Mais le gouvernement israélien, sous la gouverne des travaillistes Rabin et Pérez, n’avait pas l’intention de permettre aux Palestiniens d’aller plus loin. L’intention était d’imposer à la population des territoires une bantoustanisation de la Cisjordanie et de Gaza, sous la forme de petits territoires déconnectés et gérés partiellement par l’Autorité palestinienne. Sous les travaillistes, la colonisation des territoires s’est accélérée. Après l’assassinat de Rabin, cette politique a été aggravée par le nouveau gouvernement du Likoud. Rétroactivement, il faut constater qu’Oslo a été une cooptation de la direction palestinienne et son enfermement dans une voie étroite de gestion de l’occupation. Les argents, minimes, confiés aux Palestiniens, servirent davantage à enrichir un minuscule groupe autour d’Arafat, qu’à construire l’État.
La « libération » devenait un cauchemar : effondrement de l’économie palestinienne, enfermement dans les territoires, encerclement et isolement de Jérusalem Est. Hamas recommença les opérations militaires contre les soldats et les colons, mais aussi les attentats-suicide contre les civils israéliens. En Cisjordanie, une grande partie du Fatah et la gauche firent dissidence. Marwan Barghouti devint le leader du Fatah dans la région et à plusieurs reprises, ne se gêna pas pour critiquer le vieux leader.
En 2001, la situation était à nouveau explosive. En septembre, Ariel Sharon provoquait les Palestiniens dans l’enceinte symbolique de la Mosquée Al-Aqsa. Rapidement, la population prit la rue. Arafat laissa une partie de son appareil militaire s’engager dans des affrontements autant futiles que violents.
Le mauvais tournant
Devant cette deuxième Intifada militarisée, le mouvement national palestinien s’est trouvé vis-à-vis de nouveaux dilemmes. Certes face aux ravages de l’occupation, beaucoup de gens étaient prêts à se battre. Mais beaucoup pensaient aussi que l’affrontement armé allait tourner au désavantage des Palestiniens et malheureusement, cela a été le cas. Une partie du Fatah s’engouffra dans cette spirale de violence. Quelques voix isolées, dont celle de Marwan, s’exprimèrent contre cette évolution, en rappelant les succès de la première Intifada, qui avait réussi, sans armes, à placer l’occupant dans l’embarras.

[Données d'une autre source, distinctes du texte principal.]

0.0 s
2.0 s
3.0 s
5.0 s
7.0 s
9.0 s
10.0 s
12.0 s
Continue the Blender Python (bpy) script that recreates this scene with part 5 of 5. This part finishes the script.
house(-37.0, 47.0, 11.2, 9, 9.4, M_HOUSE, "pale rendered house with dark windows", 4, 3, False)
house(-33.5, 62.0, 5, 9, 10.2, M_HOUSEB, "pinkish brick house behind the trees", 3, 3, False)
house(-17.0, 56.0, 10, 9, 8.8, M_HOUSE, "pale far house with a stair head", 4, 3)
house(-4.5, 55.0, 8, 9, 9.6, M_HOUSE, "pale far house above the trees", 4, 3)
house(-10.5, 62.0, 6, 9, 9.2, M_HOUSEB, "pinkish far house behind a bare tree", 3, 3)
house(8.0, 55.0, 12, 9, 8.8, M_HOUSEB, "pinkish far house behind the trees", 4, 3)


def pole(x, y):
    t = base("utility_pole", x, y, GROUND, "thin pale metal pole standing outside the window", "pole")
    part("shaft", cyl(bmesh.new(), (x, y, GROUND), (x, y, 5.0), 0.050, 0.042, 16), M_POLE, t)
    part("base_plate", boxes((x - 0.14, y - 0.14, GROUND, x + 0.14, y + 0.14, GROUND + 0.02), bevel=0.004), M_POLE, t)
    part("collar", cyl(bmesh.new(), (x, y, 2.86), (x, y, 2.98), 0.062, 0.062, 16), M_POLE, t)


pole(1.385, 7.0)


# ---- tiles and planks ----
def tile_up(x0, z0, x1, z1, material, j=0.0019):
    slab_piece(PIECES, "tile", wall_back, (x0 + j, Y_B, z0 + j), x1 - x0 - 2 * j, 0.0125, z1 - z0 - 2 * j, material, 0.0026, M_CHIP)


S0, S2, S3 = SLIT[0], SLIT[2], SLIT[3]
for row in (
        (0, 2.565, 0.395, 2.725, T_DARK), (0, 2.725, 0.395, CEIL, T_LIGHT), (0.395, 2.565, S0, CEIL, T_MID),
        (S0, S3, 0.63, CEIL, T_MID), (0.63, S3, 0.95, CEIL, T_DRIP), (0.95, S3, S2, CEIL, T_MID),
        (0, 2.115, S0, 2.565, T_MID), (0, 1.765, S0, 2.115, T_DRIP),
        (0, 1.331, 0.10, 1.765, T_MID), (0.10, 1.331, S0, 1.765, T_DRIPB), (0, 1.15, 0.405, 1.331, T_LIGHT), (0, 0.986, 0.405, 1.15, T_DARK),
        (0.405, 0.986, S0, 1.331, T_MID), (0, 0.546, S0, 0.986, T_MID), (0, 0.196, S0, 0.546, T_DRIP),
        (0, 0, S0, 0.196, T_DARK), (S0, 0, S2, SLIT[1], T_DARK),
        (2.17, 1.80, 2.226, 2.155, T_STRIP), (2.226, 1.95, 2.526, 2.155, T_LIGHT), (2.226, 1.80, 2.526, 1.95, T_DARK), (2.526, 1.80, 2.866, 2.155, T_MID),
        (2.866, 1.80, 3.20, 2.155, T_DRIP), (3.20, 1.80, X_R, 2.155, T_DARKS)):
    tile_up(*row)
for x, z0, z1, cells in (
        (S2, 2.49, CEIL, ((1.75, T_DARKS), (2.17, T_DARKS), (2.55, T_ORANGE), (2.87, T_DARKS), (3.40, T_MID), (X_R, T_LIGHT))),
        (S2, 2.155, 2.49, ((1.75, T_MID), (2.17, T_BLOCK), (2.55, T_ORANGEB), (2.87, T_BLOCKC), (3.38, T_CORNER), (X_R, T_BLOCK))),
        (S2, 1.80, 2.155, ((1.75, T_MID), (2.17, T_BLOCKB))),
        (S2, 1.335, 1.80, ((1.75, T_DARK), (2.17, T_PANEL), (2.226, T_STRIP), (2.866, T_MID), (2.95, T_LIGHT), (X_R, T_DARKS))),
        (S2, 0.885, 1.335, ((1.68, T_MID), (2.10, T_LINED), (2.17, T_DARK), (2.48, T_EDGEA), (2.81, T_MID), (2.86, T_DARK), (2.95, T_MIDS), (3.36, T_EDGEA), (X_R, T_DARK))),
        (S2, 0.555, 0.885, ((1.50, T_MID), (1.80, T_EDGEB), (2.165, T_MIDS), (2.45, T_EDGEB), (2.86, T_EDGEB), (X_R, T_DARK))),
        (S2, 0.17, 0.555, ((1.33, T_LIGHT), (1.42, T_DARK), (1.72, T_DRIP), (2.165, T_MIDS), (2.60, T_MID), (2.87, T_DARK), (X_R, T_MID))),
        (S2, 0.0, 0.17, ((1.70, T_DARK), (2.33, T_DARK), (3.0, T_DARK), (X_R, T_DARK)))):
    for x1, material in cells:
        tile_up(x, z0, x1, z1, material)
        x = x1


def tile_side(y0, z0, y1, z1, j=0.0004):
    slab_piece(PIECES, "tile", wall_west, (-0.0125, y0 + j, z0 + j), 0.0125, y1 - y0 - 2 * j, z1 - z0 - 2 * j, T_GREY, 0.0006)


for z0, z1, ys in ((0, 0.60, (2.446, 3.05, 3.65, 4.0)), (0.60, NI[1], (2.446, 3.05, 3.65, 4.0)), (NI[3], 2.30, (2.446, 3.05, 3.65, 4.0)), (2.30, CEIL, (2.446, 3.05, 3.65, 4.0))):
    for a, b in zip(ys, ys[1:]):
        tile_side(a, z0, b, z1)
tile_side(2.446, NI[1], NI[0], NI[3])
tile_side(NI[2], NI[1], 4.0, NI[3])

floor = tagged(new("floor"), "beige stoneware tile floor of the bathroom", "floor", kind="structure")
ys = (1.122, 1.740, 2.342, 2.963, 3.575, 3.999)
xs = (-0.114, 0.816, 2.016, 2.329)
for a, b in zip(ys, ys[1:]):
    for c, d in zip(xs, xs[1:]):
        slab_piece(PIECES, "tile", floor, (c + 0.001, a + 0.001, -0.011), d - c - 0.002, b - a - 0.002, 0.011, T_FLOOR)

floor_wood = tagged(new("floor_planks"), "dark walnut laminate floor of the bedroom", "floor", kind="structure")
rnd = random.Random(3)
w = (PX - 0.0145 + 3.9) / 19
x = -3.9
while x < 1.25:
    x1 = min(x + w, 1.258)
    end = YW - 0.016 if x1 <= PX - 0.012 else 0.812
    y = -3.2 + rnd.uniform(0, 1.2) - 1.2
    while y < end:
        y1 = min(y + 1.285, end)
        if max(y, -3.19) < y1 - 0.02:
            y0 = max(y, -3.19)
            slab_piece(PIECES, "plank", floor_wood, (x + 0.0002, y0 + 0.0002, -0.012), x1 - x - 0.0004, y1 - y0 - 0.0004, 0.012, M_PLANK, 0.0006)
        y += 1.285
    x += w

Le gouvernement d’Ariel Sharon était plus que réjoui de mener le combat sur le terrain militaire, à cause de la supériorité incontestable de l’armée israélienne, et du fait que le terrorisme palestinien discréditait la cause. Sharon a réussi à renverser la situation en sa faveur.
En 2002, plusieurs leaders palestiniens ont été éliminés ou emprisonnés, dont Marwan. Capturé en toute illégalité par l’armée israélienne, il a été détenu en secret, puis formellement accusé d’avoir fomenté le terrorisme. Pour les Palestiniens de Cisjordanie, l’insulte s’ajoutait à l’injure, Marwan étant pratiquement le seul leader du Fatah à s’opposer au terrorisme et à la militarisation exacerbée. Le mouvement palestinien est acculé le dos au mur. Le Fatah a éclaté en plusieurs tendances qui souvent échappent à Arafat, notamment les Brigades Al-Aqsa. Chaque incursion militaire et chaque tuerie d’enfants palestiniens produit de nombreux aspirants martyres.

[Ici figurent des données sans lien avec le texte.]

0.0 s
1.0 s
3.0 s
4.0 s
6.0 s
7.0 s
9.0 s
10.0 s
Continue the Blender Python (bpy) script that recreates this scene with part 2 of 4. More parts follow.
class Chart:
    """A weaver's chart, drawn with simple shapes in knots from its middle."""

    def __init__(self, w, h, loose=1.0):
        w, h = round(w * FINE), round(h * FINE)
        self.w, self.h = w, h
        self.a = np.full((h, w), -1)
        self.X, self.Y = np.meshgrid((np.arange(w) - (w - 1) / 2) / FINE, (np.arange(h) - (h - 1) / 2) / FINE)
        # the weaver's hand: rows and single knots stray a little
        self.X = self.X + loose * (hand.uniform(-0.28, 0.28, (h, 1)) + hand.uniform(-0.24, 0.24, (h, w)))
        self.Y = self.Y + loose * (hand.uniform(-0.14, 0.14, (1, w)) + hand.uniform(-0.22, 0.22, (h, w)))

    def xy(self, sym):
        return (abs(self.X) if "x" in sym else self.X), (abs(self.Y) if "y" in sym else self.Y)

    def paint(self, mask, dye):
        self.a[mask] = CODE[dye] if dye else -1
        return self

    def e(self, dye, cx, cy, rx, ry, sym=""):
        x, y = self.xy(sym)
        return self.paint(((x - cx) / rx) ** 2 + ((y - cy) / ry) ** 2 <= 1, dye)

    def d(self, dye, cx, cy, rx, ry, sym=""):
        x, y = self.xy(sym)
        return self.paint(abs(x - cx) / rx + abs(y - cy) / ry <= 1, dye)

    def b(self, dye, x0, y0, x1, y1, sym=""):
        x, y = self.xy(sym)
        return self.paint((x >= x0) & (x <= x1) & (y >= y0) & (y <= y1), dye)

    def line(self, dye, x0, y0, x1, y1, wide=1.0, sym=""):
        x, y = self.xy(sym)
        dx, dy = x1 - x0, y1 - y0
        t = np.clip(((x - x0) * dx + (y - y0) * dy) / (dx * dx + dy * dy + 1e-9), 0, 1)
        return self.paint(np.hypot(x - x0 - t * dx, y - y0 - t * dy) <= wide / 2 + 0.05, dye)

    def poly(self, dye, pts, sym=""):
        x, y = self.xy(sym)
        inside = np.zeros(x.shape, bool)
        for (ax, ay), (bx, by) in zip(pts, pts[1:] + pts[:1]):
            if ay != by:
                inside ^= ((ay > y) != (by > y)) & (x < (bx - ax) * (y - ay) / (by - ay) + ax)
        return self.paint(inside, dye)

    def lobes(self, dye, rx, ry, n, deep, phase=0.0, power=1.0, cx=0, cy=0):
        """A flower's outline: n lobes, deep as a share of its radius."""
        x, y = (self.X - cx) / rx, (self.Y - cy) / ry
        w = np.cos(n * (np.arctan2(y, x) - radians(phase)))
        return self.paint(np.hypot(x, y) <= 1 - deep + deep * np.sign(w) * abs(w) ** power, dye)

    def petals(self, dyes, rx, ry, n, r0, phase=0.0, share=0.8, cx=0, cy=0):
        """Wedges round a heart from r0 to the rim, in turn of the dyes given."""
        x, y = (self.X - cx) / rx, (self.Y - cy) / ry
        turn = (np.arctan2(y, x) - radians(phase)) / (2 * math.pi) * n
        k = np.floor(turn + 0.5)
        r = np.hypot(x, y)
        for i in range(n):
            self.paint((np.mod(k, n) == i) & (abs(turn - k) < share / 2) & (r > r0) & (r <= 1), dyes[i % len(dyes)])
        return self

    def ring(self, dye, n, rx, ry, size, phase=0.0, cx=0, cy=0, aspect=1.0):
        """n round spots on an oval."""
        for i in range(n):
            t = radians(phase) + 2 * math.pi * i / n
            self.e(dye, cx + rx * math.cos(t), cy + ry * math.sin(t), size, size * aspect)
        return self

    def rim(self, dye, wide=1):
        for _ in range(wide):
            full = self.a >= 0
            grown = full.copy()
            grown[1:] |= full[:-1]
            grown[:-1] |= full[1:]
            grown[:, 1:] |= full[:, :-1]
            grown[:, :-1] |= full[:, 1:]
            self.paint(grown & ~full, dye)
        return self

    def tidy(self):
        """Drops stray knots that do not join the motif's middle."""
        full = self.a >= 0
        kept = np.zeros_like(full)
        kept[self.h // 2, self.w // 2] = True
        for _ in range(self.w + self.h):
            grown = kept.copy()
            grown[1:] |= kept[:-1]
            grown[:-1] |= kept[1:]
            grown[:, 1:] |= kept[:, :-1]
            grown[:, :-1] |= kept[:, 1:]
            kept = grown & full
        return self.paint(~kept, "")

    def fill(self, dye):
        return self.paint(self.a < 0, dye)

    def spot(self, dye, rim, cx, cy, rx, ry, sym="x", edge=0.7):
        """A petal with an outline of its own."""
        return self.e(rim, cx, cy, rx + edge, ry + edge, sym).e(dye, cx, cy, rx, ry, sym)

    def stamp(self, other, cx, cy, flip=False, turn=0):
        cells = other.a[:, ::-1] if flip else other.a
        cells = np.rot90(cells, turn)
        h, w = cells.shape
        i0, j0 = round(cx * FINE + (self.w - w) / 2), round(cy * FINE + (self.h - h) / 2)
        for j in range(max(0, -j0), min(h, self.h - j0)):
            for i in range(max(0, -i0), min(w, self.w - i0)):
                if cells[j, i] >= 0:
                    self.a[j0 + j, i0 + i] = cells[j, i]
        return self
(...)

Après un procès bidon, Marwan vient d’être condamné par un tribunal israélien. Devant la presse et dans un parfait hébreu, Marwan a déclaré que la résistance contre l’occupation était légitime et qu’elle allait continuer, mais qu’il demeurait contre les attentats-suicide. Pour la population des territoires occupés, il reste un symbole fort de la résistance. Dans les confrontations à venir, il jouera probablement un grand rôle, en prison ou pas. À 43 ans, Marwan a beaucoup de temps devant lui. Le temps joue pour les Palestiniens, qui ne capituleront jamais, et préparent déjà les tempêtes à venir.